D’un point de vue astrologique, la planète qui préside aux chairs et exerce son patronage sur le visage est celle d’Aphrodite (Vénus), la déesse de l’amour et de la beauté : une des plantes que les manuels d’astrologie lui attribuent, appelée panacée, est efficace contre les rides et le jaunissement de la peau, qu’elle contribue à maintenir lisse et blanche[1].
Il n’est donc pas étonnant que plusieurs aspects des remèdes pour la peau que nous trouvons par exemple dans le Kosmètikon attribué à la reine d’Égypte Cléopâtre[2], dans Les produits de beauté pour le visage de la femme d’Ovide, ou encore dans l’Histoire naturelle de Pline l’Ancien, aient un lien plus ou moins direct avec la déesse ou avec ses attributions astrologiques, qu’il s’agisse du nom des ingrédients utilisés, de leur origine ou même du procédé de préparation de l’onguent.
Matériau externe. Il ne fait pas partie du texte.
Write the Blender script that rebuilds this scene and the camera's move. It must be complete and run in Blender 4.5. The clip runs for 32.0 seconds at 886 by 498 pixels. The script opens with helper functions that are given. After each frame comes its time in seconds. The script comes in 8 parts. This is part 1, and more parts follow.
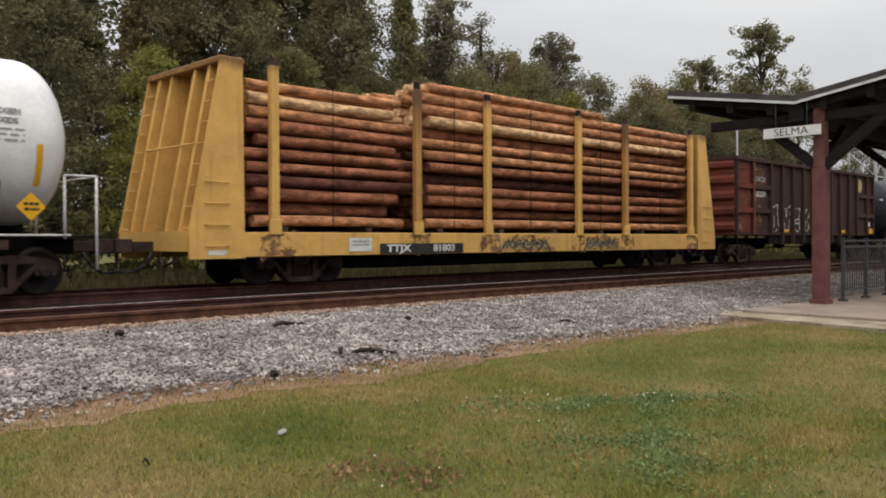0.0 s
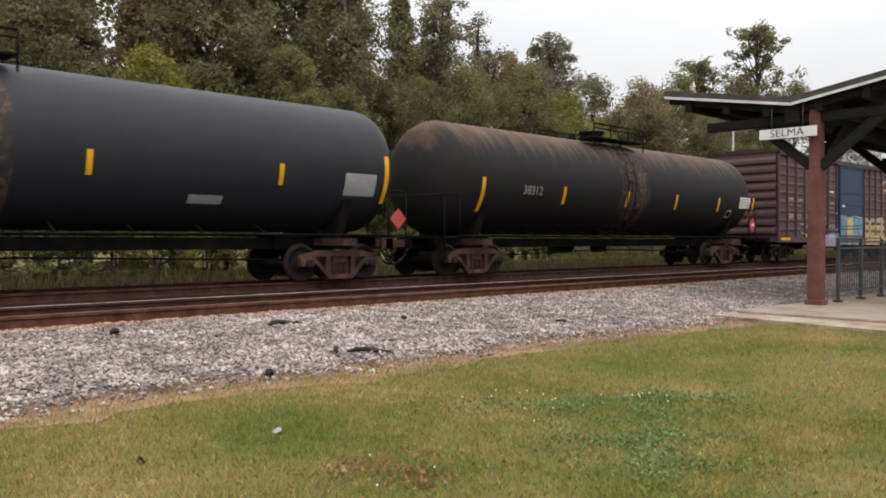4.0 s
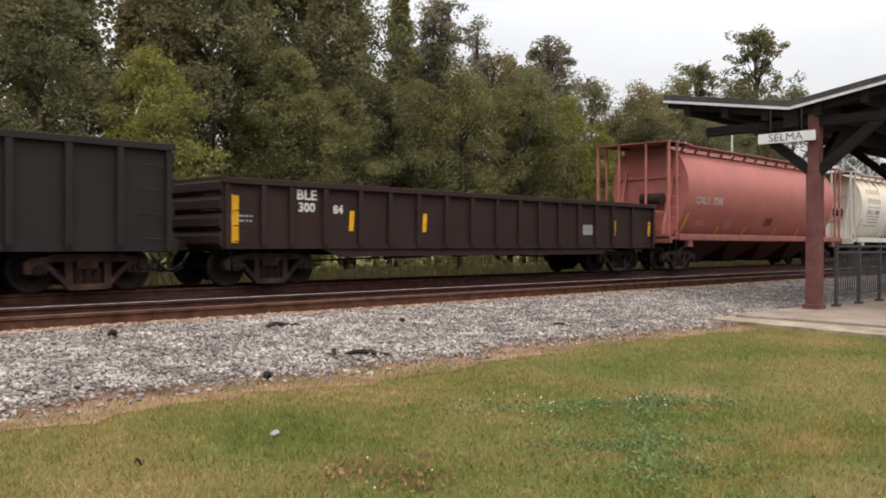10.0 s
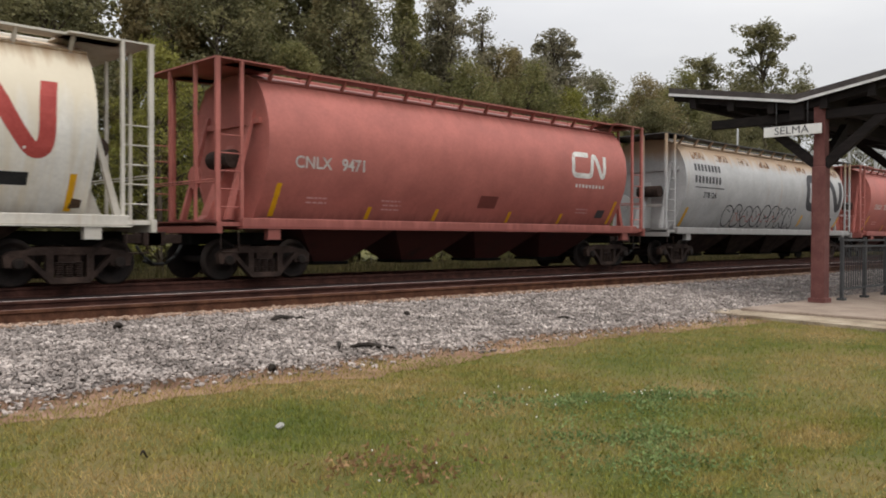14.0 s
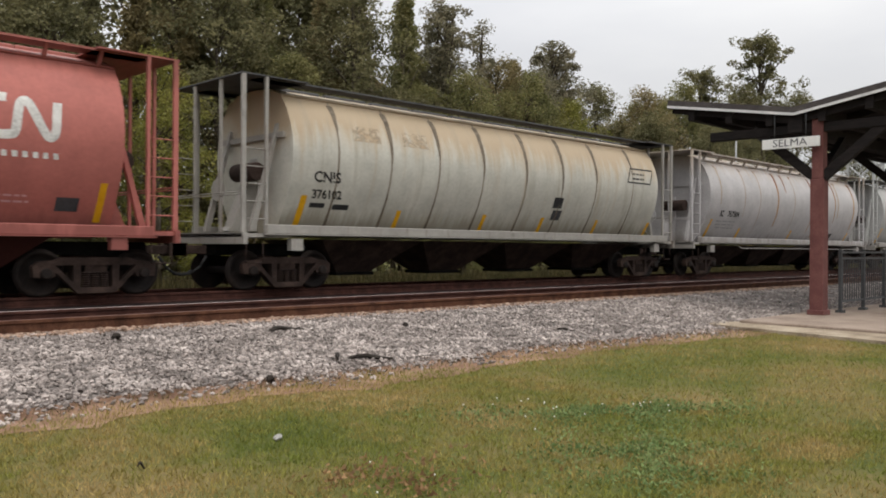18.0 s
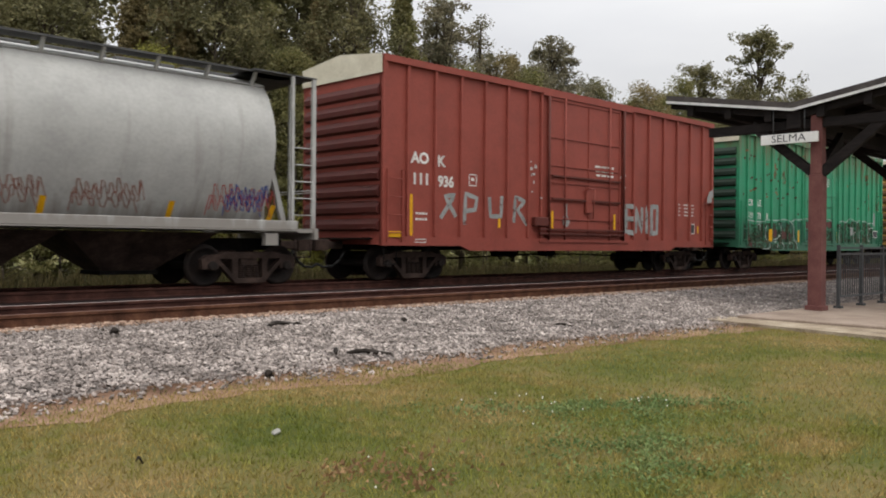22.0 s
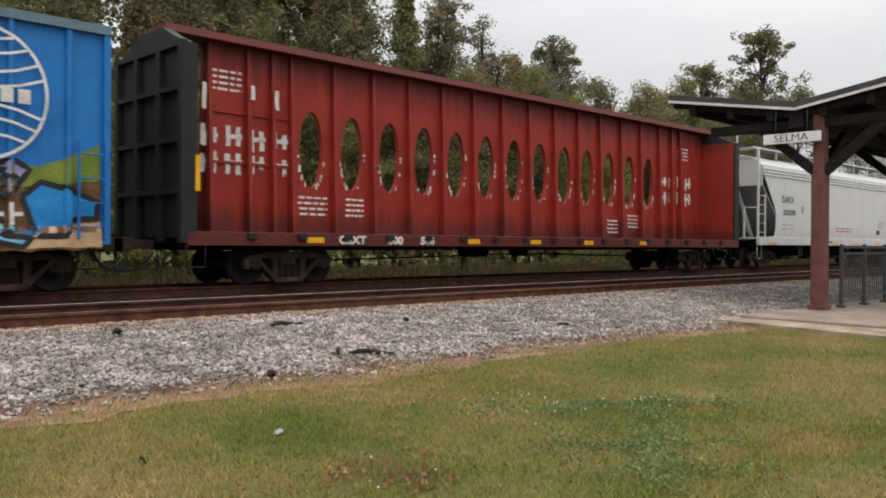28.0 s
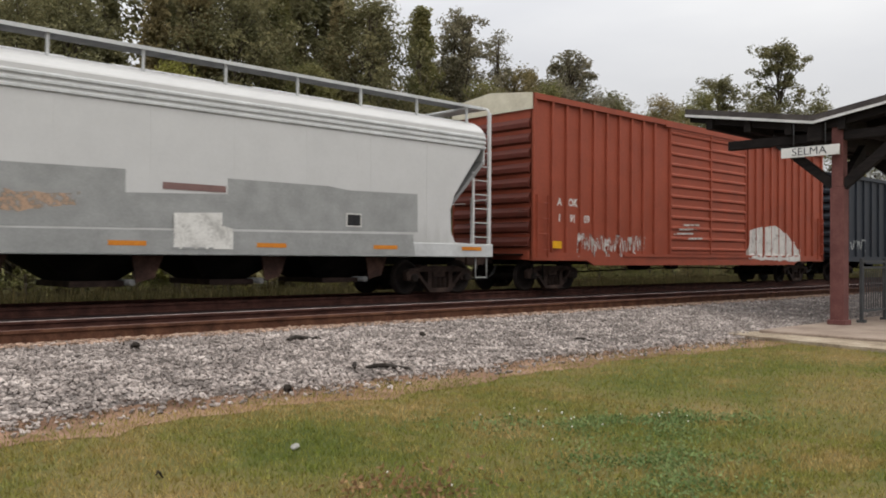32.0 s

En ce qui concerne les noms des ingrédients, comment ne pas reconnaître un lien, à la fois étymologique et phonique, entre Aphrodite, la déesse née de l’écume (aphros), et l’aphronitron, l’écume de nitre, que Cléopâtre prescrit d’employer comme détergent pour le visage (fr. 5 Vincent) ? Quant à la myrrhe, qui apparaît dans une recette d’Ovide contre les rougeurs du visage (Produits de beauté, v. 83-98), il ne faut pas oublier que cette substance représentait pour les Anciens le résultat d’une métamorphose mythologique étroitement liée à la déesse de la beauté et de l’amour, ce qui la rendait particulièrement rare et précieuse pour les Grecs[3]. Ayant négligé le culte d’Aphrodite, Myrrha fut en effet condamnée par la déesse à nourrir une passion dévorante pour son propre père (Apollodore, Bibliothèque, III, 14, 4). Coupable d’inceste, la jeune fille fut transformée en l’arbre qui porte son nom, et c’est de son écorce que naquit le fruit de son amour interdit : c’est le bel Adonis, l’un des nombreux amants d’Aphrodite (Ovide, Métamorphoses, X, 488-524). C’est par ailleurs lors de la mort de ce dernier qu’Aphrodite, courant au milieu d’une roseraie, se blessa au pied et qu’elle changea par son sang la couleur de la rose, qui était blanche à l’origine[4] : est-ce pour cela que, dans le recette transmise par Ovide, juste après la myrrhe, il est question d’« une poignée de roses sèches » (v. 93) ? Les sonorités évocatrices du nom de l’aphronitre et les souvenirs mythologiques éveillés par ceux de la myrrhe et de la rose auront en définitive contribué à rendre ces produits, dont les Anciens reconnaissaient les vertus thérapeutiques[5], particulièrement adaptés à la composition d’onguents cosmétiques.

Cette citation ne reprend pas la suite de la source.